At this time of year, Financial Secretary Paul Chan Mo-po’s top priority is finalising the Hong Kong government’s budget for 2026-27, balancing requests for incentives and welfare against calls for a return to fiscal prudence.
For decades, budget speeches have followed a familiar structure: a review of past performance, near- and medium-term forecasts, support measures for industries and social services, a report on the government’s fiscal position and financial estimates for the coming year. The public typically looks for “sweeteners” – tax rebates or subsidies – and for any fee or duty adjustments to meet policy goals.

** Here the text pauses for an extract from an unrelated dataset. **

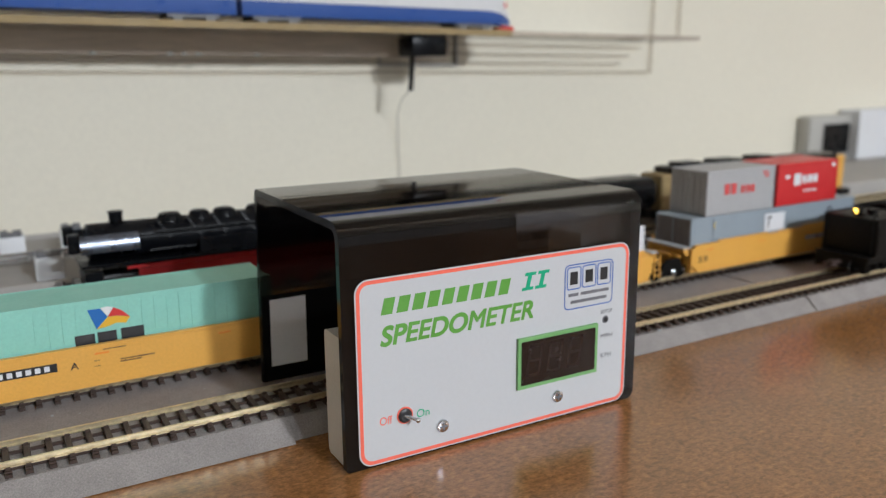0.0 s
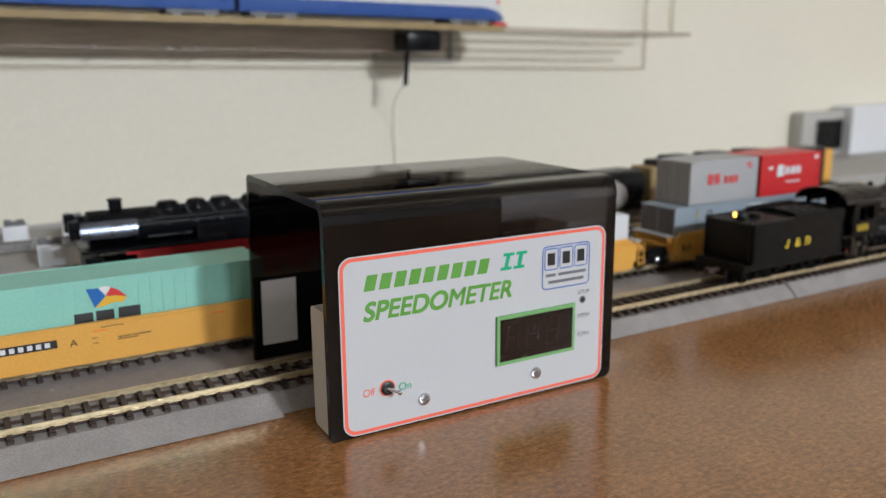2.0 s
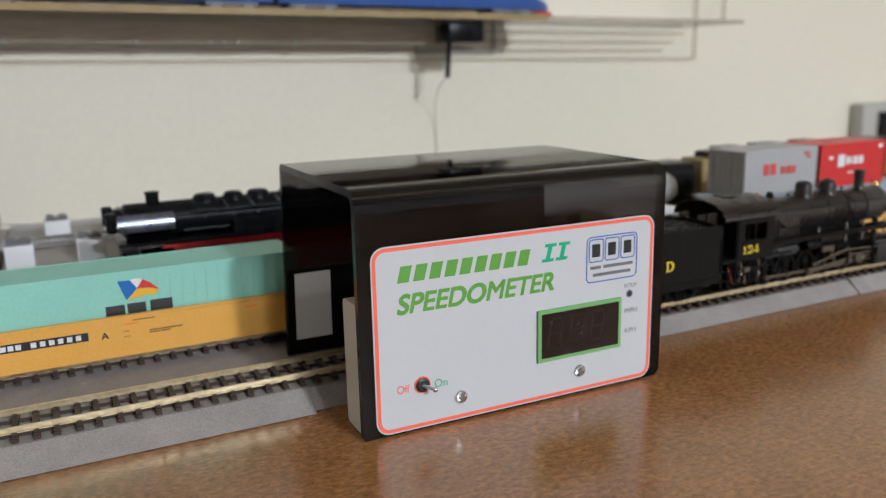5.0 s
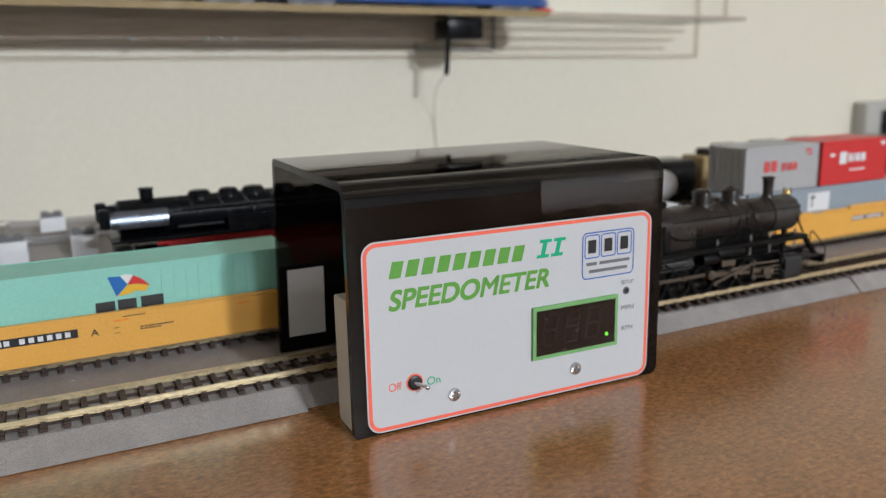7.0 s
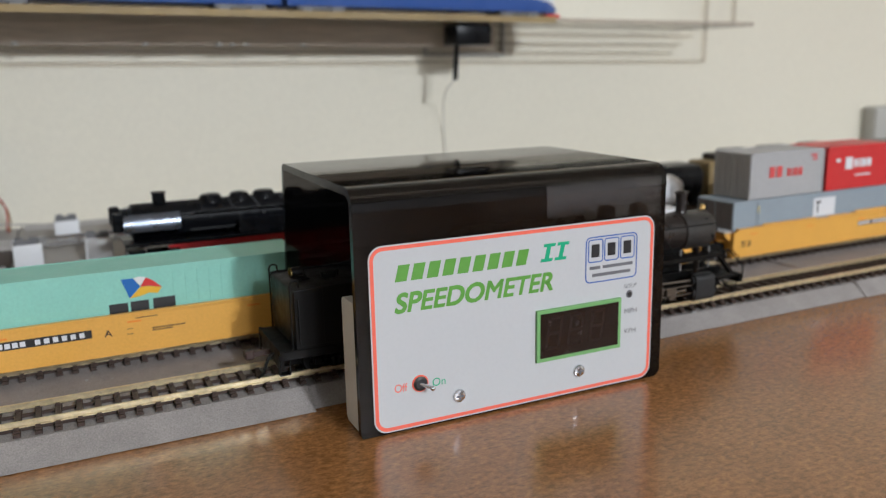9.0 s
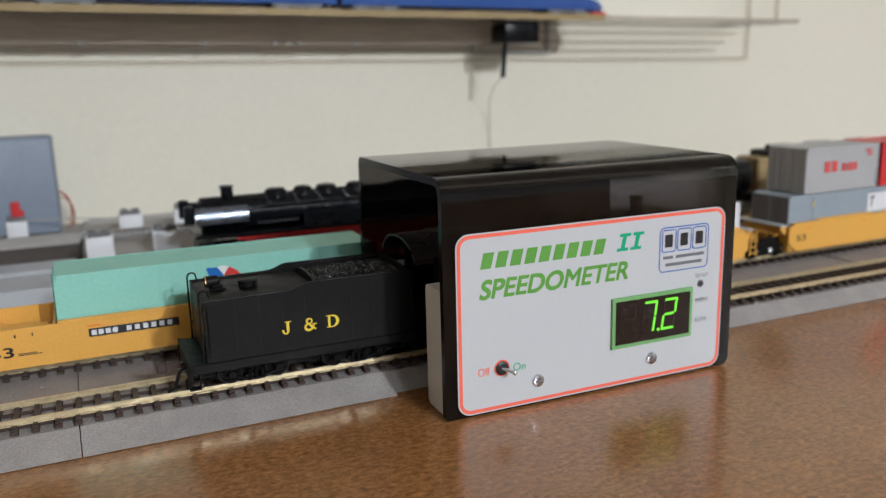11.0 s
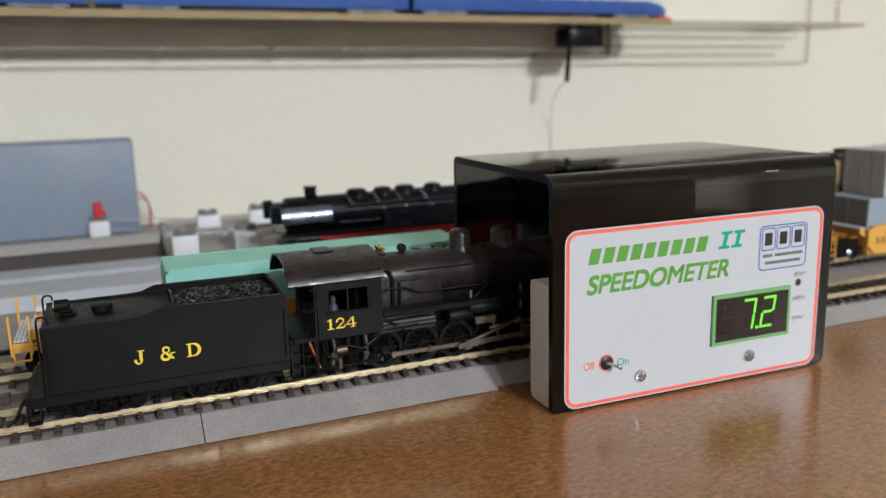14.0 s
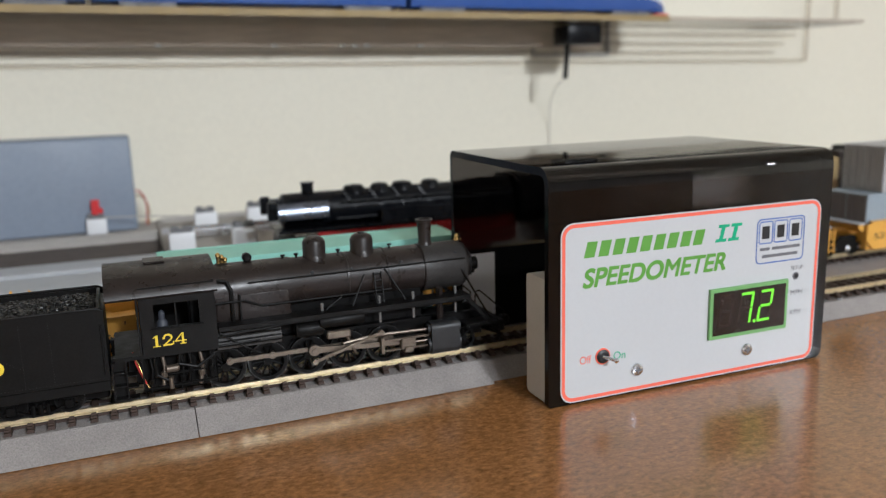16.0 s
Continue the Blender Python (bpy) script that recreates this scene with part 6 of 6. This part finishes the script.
# ---- movement ----
def motions():
    steps = [round(0.1 * i, 1) for i in range(161)]
    for ob in (TENDER, ENGINE):
        walk(ob, [(t, on_track(along(min(t, 15.999)), Y1)) for t in steps[::2] ])
    start = along(0)
    for w, x, z, r in WHEELS:
        walk(w, [(t, pose(x, 0, z, 0, math.degrees((along(min(t, 15.999)) - start) / r), 0)) for t in steps])
    for rd, c, r, z in RODS:
        rows = []
        for t in steps:
            a = (along(min(t, 15.999)) - start) / r + 2.6
            rows.append((t, pose(c * math.cos(a), 0, z - c * math.sin(a))))
        walk(rd, rows)
    for main, cross, ecc, x0, r, z0 in GEAR:
        rows = [[], [], []]
        for t in steps:
            a = (along(min(t, 15.999)) - start) / r + 2.6
            dx, dz = 0.0032 * math.cos(a), -0.0032 * math.sin(a)
            tilt = math.asin((dz - 0.0008) / MAIN)
            rows[0].append((t, pose(x0 + dx, 0, z0 + dz, 0, math.degrees(tilt), 0)))
            rows[1].append((t, pose(x0 + dx + MAIN * math.cos(tilt), 0, z0 + 0.0008)))
            ex, ez = 0.0014 * math.cos(a + 1.9), -0.0014 * math.sin(a + 1.9)
            rows[2].append((t, pose(x0 + ex, 0, z0 + ez, 0, math.degrees(math.asin((ez - 0.0065) / ECC)), 0)))
        for ob, r3 in zip((main, cross, ecc), rows):
            walk(ob, r3)
    # lit figures sit behind the window until a reading stands; sliding imitates switching on
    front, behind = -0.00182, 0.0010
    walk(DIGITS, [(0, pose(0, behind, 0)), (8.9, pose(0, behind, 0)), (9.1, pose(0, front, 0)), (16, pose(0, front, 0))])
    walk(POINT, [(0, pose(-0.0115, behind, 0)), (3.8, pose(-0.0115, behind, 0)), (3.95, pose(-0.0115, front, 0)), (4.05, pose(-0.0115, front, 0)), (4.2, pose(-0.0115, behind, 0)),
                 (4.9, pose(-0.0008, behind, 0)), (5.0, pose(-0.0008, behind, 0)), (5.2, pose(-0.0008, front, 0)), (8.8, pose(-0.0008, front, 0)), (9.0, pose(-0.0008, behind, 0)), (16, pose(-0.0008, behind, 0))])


motions()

This year, however, Chan should enrich that format by explaining the macroeconomic rationale behind Hong Kong’s new industrial-policy direction: large-scale investment in innovation and technology to broaden the economy. Investing in cutting-edge technologies with uncertain returns would have been unthinkable in the British era and was largely avoided in the special administrative region’s early years.
Yet targeted state support for strategic industries has delivered results across Europe and Asia. US-China strategic competition has prompted the US to identify semiconductors, critical minerals and artificial intelligence (AI) as areas for state backing.

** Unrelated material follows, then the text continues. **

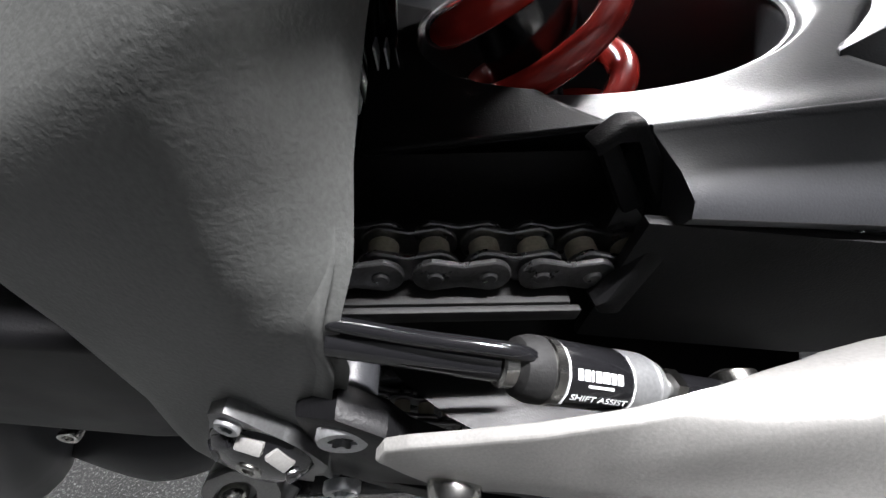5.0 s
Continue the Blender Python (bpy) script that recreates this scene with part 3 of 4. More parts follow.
part("hub", lathe([(0.028, -0.075), (0.045, -0.07), (0.05, -0.04), (0.045, 0), (0.05, 0.06), (0.03, 0.075)], (AX, AY, AZ), (0, 1, 0)), SPOKE_PAINT, wheel)
# three spokes that meet the hub off its centre and fork at the rim
spoke_out = [(0.02, -0.036), (-0.05, -0.043), (-0.12, -0.0435), (-0.15, -0.038), (-0.17, -0.028), (-0.1855, -0.022), (-0.18, -0.052), (-0.164, -0.09), (-0.156, -0.079), (-0.145, -0.0715), (-0.12, -0.0665), (-0.05, -0.066), (0.02, -0.064)]
spoke_eye = [(-0.158, -0.055), (-0.171, -0.045), (-0.17, -0.066), (-0.16, -0.068)]
for k in range(3):
    ca, sa = math.cos(2 * math.pi * k / 3), math.sin(2 * math.pi * k / 3)

    def spoke_put(x, d, z, ca=ca, sa=sa):
        return (AX + x * ca - z * sa, AY - 0.015 + d, AZ + x * sa + z * ca)

    part("spoke", prism(spoke_out, 0.026, 0.004, [spoke_eye], put=spoke_put, segments=3), SPOKE_PAINT, wheel)
teeth = []
for k in range(46):
    a0 = 2 * math.pi * k / 46
    for f, r in ((0.0, 0.1115), (0.25, 0.1125), (0.42, 0.1205), (0.58, 0.1205), (0.75, 0.1125)):
        a = a0 + f * 2 * math.pi / 46
        teeth.append((SPX + r * math.cos(a), SPZ + r * math.sin(a)))
holes = []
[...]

Against this backdrop, and after Chief Executive John Lee Ka-chiu’s pledge to personally lead alignment with the nation’s development under the 15th five-year plan, this year’s budget speech should more clearly set out how Hong Kong’s economic direction aligns with global and national trends.
Alongside strengthening Hong Kong’s role as a global financial, trading and shipping hub – areas that have benefited from strong central support – and building its innovation and technology ecosystem, Chan should highlight national priorities that will decisively shape Hong Kong’s economic future.